● Task description: Quote exactly, and only, the lines from the one with "carried.keyframe_insert(path, frame=frame(t))" down to the one with "return 0.01621 *", both included.

::::::

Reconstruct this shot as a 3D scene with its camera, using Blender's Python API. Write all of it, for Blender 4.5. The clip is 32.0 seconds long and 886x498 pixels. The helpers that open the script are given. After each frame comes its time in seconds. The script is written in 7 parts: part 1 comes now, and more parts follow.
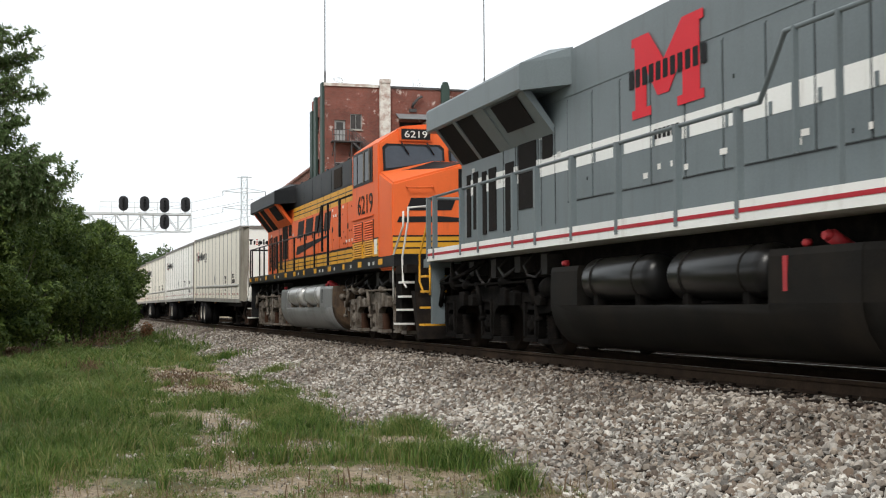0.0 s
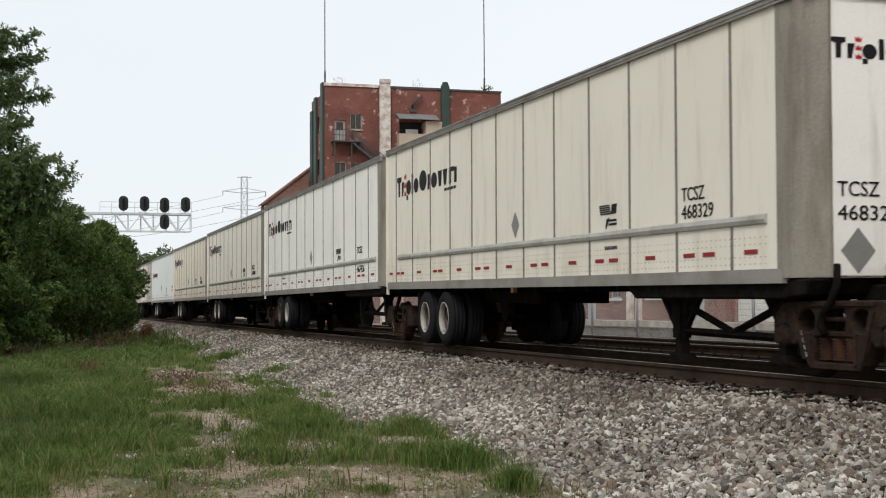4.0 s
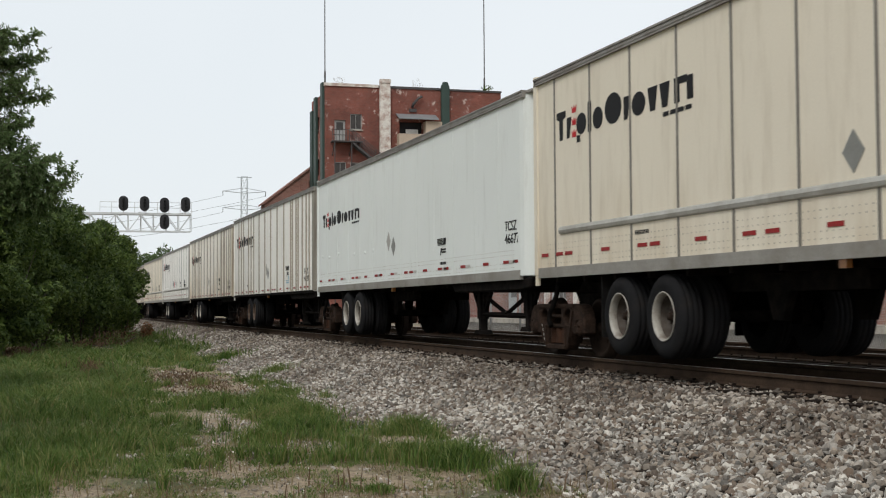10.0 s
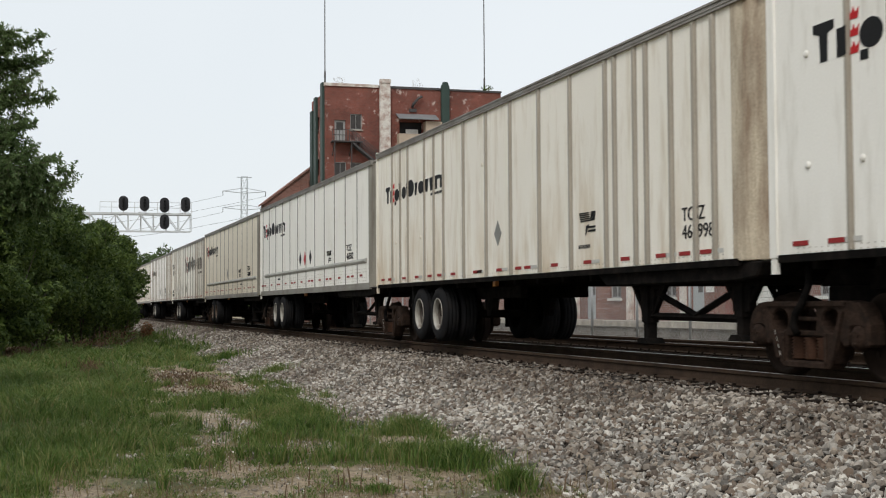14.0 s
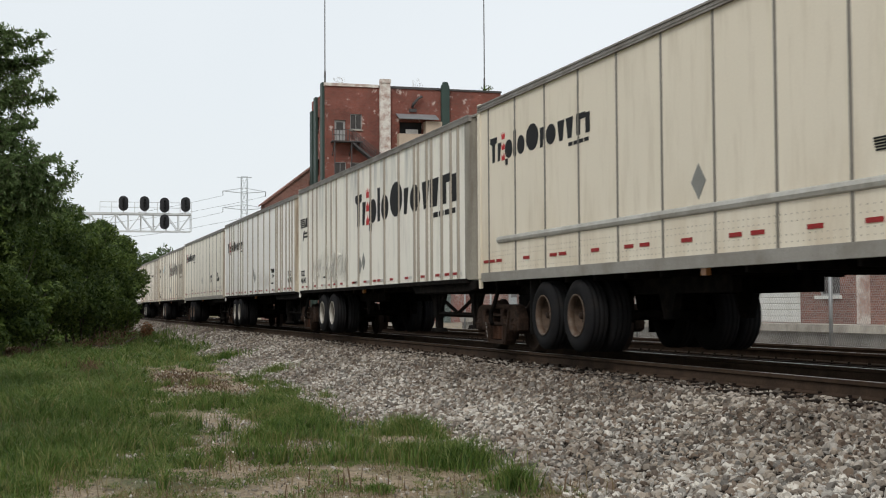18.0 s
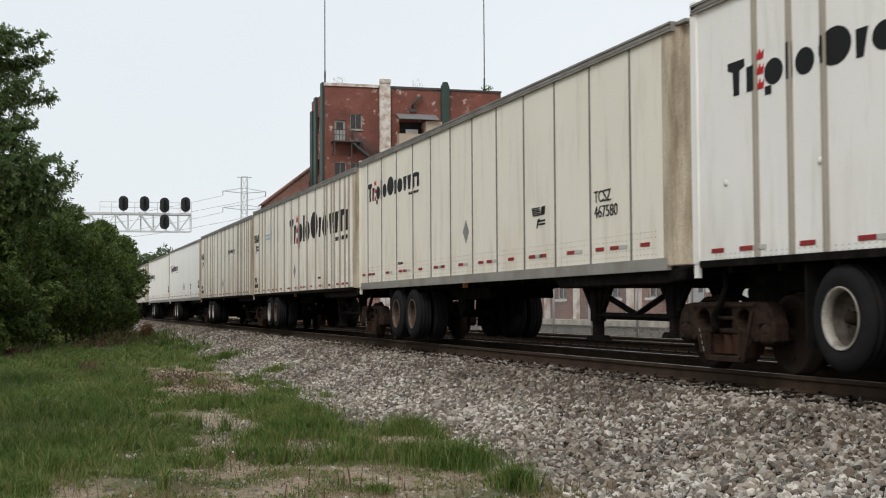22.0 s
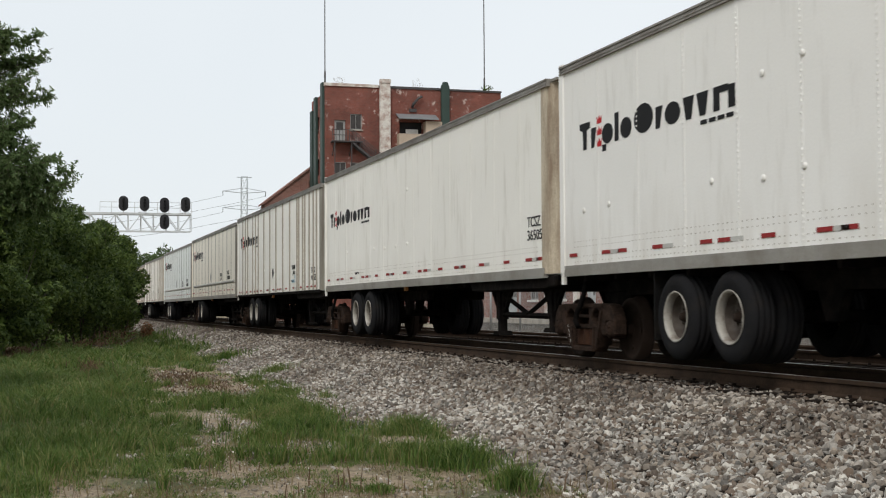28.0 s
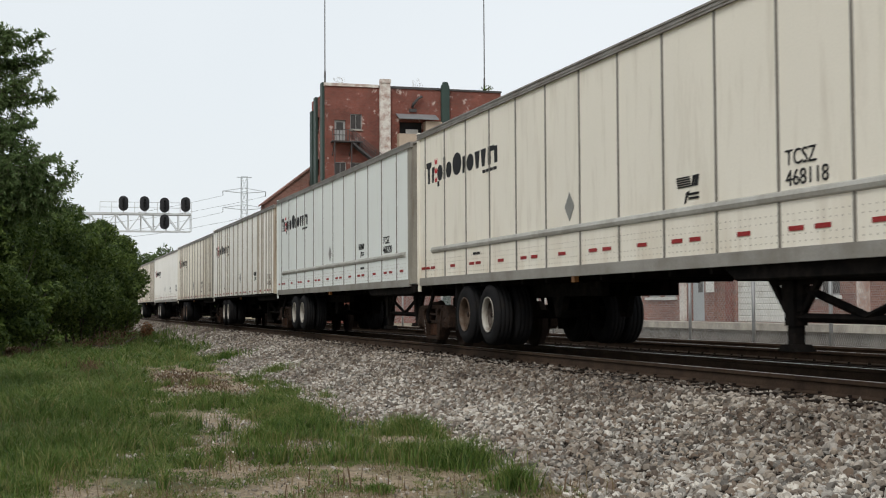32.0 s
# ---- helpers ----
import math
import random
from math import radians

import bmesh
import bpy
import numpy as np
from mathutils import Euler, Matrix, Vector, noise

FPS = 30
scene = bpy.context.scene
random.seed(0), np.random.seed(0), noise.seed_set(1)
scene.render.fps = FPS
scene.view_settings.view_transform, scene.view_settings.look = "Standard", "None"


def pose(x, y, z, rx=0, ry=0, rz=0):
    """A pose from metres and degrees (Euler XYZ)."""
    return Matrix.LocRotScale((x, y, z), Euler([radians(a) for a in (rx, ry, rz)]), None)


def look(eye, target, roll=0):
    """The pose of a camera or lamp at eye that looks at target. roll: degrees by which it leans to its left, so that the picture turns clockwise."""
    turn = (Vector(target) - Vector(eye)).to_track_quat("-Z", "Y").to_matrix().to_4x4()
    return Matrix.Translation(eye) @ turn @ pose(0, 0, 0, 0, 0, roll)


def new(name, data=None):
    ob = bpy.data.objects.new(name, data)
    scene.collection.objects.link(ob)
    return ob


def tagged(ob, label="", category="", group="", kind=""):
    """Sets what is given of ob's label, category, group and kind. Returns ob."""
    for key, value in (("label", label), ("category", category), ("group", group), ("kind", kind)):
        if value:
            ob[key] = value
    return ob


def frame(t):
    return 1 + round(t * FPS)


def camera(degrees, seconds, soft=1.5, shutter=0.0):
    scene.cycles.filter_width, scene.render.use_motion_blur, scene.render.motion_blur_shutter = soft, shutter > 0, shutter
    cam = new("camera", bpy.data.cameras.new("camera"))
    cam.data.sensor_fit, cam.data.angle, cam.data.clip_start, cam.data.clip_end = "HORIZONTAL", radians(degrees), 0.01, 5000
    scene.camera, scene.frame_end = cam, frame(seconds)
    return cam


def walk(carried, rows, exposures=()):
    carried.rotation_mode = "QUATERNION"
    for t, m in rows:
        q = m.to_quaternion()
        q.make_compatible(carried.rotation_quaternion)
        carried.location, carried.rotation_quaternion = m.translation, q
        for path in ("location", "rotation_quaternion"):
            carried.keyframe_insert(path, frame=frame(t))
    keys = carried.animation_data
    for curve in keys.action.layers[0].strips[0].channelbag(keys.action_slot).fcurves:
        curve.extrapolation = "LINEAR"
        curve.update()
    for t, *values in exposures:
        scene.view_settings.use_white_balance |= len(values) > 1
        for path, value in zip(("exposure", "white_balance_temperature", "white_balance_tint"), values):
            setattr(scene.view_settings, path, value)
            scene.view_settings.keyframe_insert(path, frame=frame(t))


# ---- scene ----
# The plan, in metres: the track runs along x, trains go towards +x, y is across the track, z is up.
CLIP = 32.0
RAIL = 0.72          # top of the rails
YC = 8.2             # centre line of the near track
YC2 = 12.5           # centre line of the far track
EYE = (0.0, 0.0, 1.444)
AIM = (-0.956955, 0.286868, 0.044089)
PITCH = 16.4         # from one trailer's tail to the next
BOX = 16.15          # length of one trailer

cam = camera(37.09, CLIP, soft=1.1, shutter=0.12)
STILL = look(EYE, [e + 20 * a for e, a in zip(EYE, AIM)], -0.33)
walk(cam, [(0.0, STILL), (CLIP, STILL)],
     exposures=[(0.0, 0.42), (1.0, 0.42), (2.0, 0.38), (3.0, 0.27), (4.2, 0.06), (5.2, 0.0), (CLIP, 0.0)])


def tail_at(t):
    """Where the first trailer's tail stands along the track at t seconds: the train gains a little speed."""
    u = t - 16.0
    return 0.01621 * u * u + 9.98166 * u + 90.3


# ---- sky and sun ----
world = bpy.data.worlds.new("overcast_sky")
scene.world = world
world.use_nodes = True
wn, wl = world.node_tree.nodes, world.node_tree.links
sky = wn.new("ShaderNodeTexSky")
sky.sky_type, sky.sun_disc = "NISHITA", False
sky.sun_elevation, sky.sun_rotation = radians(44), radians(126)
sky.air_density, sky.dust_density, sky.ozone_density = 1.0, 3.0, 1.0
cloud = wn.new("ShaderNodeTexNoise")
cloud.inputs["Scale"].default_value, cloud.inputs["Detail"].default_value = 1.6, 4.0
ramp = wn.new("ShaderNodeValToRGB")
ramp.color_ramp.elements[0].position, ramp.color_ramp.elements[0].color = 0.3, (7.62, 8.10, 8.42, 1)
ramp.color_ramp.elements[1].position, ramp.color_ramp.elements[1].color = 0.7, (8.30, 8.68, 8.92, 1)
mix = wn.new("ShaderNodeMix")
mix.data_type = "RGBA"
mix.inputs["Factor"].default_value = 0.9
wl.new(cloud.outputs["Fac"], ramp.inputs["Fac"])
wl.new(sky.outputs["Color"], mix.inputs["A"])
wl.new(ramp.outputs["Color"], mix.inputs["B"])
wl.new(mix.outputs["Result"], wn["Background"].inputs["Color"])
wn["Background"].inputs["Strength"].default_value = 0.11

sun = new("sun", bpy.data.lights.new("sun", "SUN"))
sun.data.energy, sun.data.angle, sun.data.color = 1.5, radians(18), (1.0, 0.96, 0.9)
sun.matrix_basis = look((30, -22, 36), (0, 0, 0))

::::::

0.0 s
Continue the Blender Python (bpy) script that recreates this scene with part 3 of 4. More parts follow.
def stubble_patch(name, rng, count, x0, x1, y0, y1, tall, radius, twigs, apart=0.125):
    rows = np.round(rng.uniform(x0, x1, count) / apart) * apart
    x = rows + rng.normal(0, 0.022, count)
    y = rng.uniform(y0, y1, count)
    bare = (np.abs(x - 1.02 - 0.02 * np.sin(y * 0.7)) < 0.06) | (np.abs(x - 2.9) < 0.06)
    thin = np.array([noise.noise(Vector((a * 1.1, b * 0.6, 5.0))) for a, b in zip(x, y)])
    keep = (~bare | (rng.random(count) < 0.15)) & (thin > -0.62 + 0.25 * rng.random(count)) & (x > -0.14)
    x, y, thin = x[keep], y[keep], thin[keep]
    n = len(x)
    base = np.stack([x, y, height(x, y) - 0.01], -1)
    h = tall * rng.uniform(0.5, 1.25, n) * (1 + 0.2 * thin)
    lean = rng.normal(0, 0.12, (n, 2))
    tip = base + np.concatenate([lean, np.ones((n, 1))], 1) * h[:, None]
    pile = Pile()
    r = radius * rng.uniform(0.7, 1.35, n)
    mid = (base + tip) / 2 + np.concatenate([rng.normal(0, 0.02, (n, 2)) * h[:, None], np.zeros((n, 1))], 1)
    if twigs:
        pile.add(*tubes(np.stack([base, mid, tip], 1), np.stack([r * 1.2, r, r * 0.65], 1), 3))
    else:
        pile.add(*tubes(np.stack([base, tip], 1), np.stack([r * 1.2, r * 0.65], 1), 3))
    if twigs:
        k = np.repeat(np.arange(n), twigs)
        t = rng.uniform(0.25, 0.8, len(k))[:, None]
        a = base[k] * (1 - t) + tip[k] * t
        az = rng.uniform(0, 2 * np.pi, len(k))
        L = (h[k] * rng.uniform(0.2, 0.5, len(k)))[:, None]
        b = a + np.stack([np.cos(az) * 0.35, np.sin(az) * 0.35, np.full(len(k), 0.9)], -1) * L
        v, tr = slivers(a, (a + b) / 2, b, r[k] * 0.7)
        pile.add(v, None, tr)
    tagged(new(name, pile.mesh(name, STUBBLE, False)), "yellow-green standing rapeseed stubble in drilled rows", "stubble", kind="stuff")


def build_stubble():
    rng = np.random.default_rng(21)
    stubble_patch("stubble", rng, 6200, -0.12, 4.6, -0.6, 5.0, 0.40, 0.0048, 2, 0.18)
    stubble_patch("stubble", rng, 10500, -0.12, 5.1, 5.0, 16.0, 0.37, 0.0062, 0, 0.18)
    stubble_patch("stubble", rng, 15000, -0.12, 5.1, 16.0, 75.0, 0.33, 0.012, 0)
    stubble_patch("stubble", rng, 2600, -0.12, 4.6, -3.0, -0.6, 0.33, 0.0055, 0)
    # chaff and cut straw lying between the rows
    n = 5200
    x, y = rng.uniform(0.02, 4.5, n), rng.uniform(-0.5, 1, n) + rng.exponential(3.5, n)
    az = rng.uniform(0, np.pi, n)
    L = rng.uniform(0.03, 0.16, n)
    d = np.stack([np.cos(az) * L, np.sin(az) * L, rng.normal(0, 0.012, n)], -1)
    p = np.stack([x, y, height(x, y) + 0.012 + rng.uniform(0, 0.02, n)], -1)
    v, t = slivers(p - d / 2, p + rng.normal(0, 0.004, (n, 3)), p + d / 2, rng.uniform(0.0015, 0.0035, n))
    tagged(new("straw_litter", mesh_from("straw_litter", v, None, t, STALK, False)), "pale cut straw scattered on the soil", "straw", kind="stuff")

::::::

● Solution for this exercise:
            carried.keyframe_insert(path, frame=frame(t))
    keys = carried.animation_data
    for curve in keys.action.layers[0].strips[0].channelbag(keys.action_slot).fcurves:
        curve.extrapolation = "LINEAR"
        curve.update()
    for t, *values in exposures:
        scene.view_settings.use_white_balance |= len(values) > 1
        for path, value in zip(("exposure", "white_balance_temperature", "white_balance_tint"), values):
            setattr(scene.view_settings, path, value)
            scene.view_settings.keyframe_insert(path, frame=frame(t))


# ---- scene ----
# The plan, in metres: the track runs along x, trains go towards +x, y is across the track, z is up.
CLIP = 32.0
RAIL = 0.72          # top of the rails
YC = 8.2             # centre line of the near track
YC2 = 12.5           # centre line of the far track
EYE = (0.0, 0.0, 1.444)
AIM = (-0.956955, 0.286868, 0.044089)
PITCH = 16.4         # from one trailer's tail to the next
BOX = 16.15          # length of one trailer

cam = camera(37.09, CLIP, soft=1.1, shutter=0.12)
STILL = look(EYE, [e + 20 * a for e, a in zip(EYE, AIM)], -0.33)
walk(cam, [(0.0, STILL), (CLIP, STILL)],
     exposures=[(0.0, 0.42), (1.0, 0.42), (2.0, 0.38), (3.0, 0.27), (4.2, 0.06), (5.2, 0.0), (CLIP, 0.0)])


def tail_at(t):
    """Where the first trailer's tail stands along the track at t seconds: the train gains a little speed."""
    u = t - 16.0
    return 0.01621 * u * u + 9.98166 * u + 90.3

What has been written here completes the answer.